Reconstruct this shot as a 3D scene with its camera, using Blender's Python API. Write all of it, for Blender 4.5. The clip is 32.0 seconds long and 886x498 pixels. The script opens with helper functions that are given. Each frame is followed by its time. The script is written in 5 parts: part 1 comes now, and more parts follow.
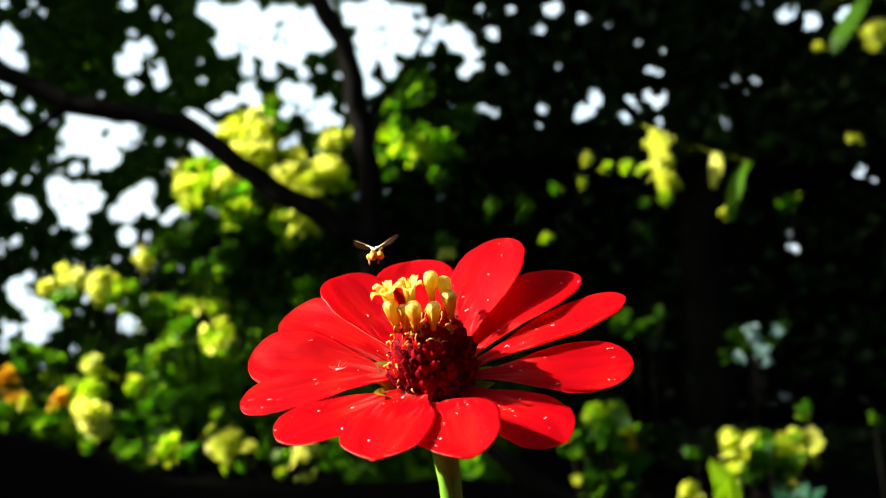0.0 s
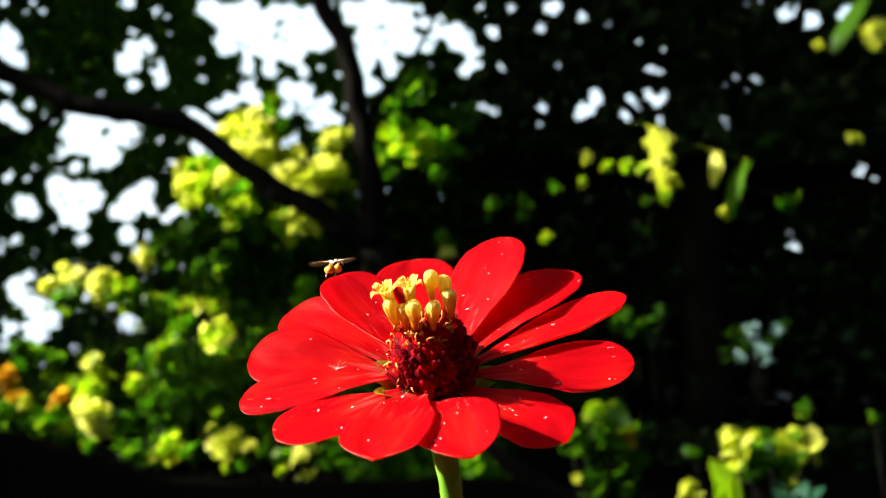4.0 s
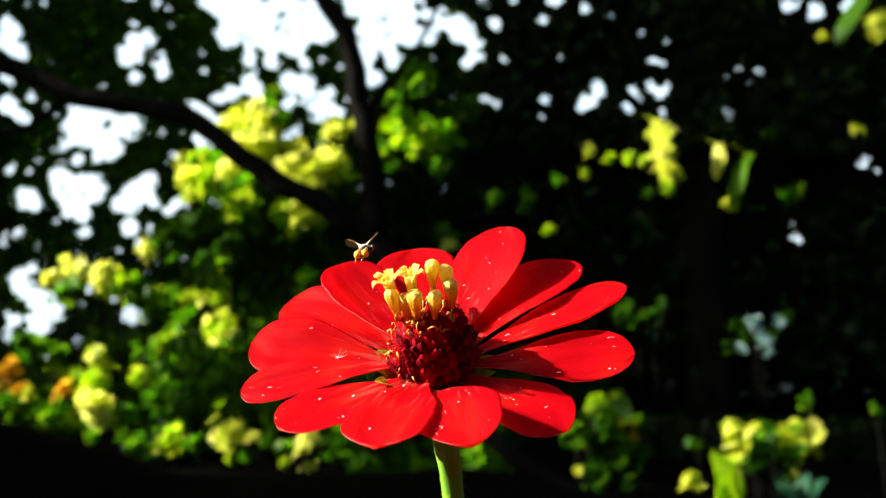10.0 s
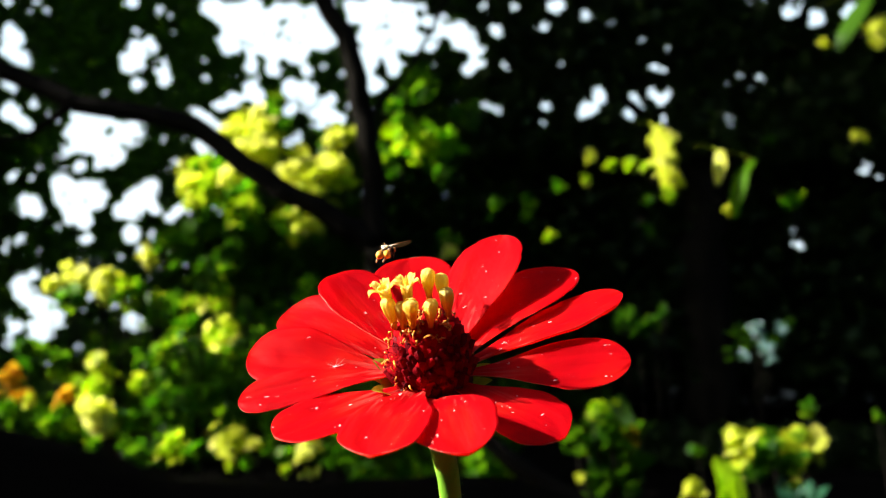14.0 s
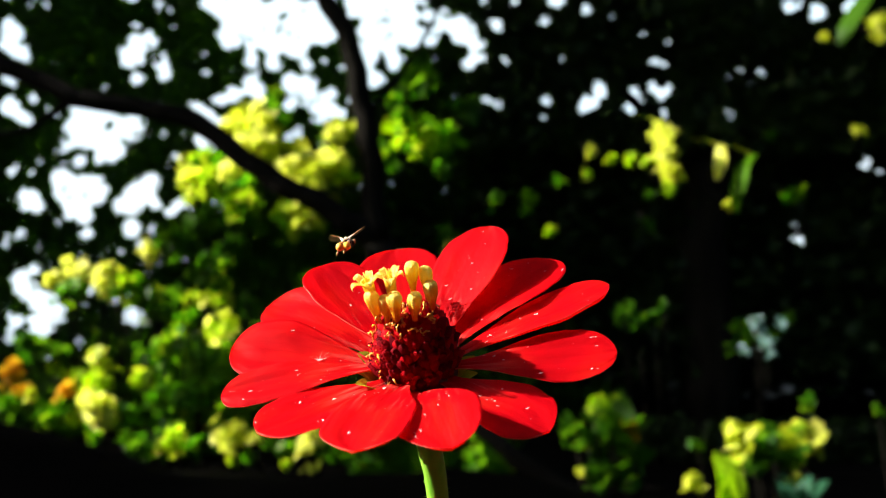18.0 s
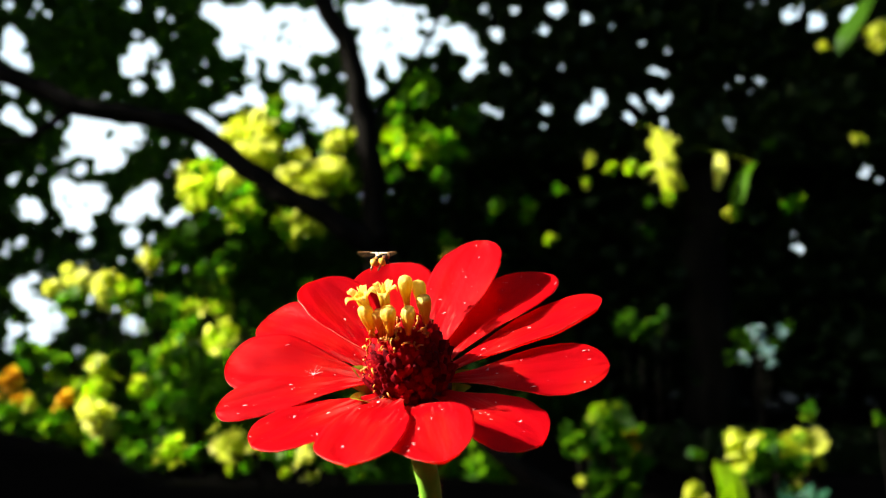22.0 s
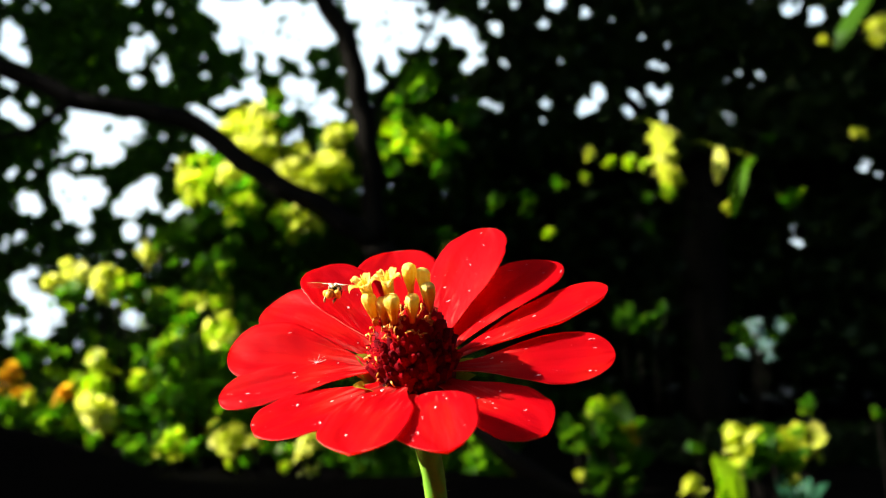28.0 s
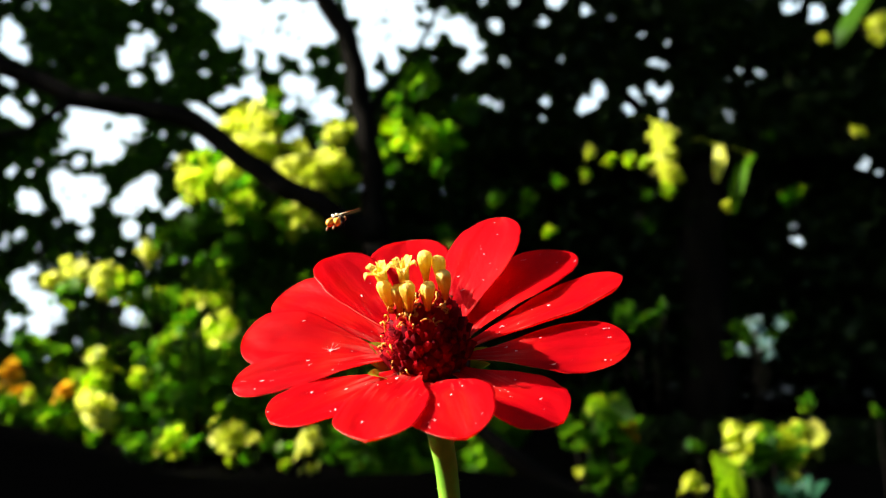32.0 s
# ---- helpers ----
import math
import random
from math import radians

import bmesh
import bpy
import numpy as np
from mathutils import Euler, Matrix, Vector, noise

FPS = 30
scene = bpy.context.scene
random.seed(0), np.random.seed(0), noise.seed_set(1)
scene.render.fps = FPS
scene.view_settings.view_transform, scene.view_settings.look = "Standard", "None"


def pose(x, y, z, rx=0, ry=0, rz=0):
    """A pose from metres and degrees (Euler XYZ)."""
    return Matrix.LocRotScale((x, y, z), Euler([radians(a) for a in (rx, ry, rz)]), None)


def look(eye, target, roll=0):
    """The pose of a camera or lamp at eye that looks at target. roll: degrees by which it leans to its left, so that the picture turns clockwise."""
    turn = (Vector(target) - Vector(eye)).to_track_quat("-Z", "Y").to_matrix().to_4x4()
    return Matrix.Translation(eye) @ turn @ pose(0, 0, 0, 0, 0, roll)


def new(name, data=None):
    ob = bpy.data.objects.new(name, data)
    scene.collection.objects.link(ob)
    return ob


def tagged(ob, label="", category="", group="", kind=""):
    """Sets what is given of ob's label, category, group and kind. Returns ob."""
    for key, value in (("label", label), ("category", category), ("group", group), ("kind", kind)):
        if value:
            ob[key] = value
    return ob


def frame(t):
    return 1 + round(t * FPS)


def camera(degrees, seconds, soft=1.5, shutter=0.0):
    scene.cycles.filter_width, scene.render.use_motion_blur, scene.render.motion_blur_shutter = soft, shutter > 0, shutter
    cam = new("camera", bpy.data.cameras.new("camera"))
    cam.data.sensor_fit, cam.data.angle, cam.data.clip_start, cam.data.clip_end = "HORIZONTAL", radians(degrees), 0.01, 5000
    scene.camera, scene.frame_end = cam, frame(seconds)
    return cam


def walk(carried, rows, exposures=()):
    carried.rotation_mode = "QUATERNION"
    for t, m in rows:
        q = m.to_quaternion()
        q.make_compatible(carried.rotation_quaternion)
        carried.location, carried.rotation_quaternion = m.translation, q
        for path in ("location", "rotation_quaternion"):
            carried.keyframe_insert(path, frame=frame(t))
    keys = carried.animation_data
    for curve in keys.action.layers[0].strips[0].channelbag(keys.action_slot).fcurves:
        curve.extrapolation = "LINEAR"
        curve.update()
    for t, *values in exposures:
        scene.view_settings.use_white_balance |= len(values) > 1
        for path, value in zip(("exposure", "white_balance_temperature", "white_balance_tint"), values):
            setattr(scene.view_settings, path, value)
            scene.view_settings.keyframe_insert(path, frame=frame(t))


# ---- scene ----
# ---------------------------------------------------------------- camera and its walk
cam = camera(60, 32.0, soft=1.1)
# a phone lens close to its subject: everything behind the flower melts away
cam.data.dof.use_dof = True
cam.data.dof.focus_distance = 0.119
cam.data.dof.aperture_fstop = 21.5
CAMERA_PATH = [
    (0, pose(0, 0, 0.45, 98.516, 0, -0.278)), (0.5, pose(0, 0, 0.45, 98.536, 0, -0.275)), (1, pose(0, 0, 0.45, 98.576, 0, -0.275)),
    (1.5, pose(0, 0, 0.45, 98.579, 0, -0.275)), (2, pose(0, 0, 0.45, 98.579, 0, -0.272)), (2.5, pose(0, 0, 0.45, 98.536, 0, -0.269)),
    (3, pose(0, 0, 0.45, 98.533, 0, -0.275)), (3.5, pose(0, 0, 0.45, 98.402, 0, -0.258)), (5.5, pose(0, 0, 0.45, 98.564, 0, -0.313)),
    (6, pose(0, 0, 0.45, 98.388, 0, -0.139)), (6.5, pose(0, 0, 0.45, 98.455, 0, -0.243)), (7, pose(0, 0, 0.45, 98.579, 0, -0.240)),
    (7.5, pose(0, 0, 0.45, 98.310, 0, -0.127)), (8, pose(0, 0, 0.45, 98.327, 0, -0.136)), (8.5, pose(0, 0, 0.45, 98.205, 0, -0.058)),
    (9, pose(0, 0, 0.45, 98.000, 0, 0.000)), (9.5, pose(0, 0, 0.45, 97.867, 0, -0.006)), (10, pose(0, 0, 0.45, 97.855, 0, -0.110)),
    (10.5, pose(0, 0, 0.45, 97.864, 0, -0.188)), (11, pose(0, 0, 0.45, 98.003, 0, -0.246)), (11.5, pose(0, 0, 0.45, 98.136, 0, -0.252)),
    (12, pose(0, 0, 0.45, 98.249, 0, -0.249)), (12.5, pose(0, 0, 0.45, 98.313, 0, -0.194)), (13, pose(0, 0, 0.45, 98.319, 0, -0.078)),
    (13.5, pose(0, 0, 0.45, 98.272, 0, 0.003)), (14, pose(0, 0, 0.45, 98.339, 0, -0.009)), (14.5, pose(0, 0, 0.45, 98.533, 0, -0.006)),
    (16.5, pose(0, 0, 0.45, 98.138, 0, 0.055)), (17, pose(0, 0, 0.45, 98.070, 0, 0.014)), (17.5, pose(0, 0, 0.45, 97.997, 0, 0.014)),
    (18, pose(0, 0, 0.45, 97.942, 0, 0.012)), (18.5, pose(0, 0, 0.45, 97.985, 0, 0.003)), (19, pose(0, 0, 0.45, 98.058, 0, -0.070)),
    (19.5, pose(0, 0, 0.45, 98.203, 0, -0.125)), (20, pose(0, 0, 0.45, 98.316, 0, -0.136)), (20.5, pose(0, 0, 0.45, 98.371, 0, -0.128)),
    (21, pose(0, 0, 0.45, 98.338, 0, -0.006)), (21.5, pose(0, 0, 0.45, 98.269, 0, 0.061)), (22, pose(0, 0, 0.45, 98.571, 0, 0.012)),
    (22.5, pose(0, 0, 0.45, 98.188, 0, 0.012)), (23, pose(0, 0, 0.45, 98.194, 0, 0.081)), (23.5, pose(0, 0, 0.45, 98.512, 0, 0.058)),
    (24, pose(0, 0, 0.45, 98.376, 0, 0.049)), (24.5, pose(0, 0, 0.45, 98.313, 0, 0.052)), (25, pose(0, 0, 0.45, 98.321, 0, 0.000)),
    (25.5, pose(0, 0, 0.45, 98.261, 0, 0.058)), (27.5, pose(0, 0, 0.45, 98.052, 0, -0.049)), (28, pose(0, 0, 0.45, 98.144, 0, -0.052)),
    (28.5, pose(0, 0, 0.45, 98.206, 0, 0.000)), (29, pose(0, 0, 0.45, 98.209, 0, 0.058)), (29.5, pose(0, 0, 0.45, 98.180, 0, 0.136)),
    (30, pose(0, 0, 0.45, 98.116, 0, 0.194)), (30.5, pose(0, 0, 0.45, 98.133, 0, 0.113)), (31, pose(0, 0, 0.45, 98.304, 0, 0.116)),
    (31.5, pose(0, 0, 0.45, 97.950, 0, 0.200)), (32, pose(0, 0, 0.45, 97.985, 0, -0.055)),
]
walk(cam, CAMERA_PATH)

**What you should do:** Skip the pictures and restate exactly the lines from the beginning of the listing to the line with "return 1 + round(t * FPS)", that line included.

**Response to the exercise:**
Reconstruct this shot as a 3D scene with its camera, using Blender's Python API. Write all of it, for Blender 4.5. The clip is 32.0 seconds long and 886x498 pixels. The script opens with helper functions that are given. Each frame is followed by its time. The script is written in 5 parts: part 1 comes now, and more parts follow.
0.0 s
4.0 s
10.0 s
14.0 s
18.0 s
22.0 s
28.0 s
32.0 s
# ---- helpers ----
import math
import random
from math import radians

import bmesh
import bpy
import numpy as np
from mathutils import Euler, Matrix, Vector, noise

FPS = 30
scene = bpy.context.scene
random.seed(0), np.random.seed(0), noise.seed_set(1)
scene.render.fps = FPS
scene.view_settings.view_transform, scene.view_settings.look = "Standard", "None"


def pose(x, y, z, rx=0, ry=0, rz=0):
    """A pose from metres and degrees (Euler XYZ)."""
    return Matrix.LocRotScale((x, y, z), Euler([radians(a) for a in (rx, ry, rz)]), None)


def look(eye, target, roll=0):
    """The pose of a camera or lamp at eye that looks at target. roll: degrees by which it leans to its left, so that the picture turns clockwise."""
    turn = (Vector(target) - Vector(eye)).to_track_quat("-Z", "Y").to_matrix().to_4x4()
    return Matrix.Translation(eye) @ turn @ pose(0, 0, 0, 0, 0, roll)


def new(name, data=None):
    ob = bpy.data.objects.new(name, data)
    scene.collection.objects.link(ob)
    return ob


def tagged(ob, label="", category="", group="", kind=""):
    """Sets what is given of ob's label, category, group and kind. Returns ob."""
    for key, value in (("label", label), ("category", category), ("group", group), ("kind", kind)):
        if value:
            ob[key] = value
    return ob


def frame(t):
    return 1 + round(t * FPS)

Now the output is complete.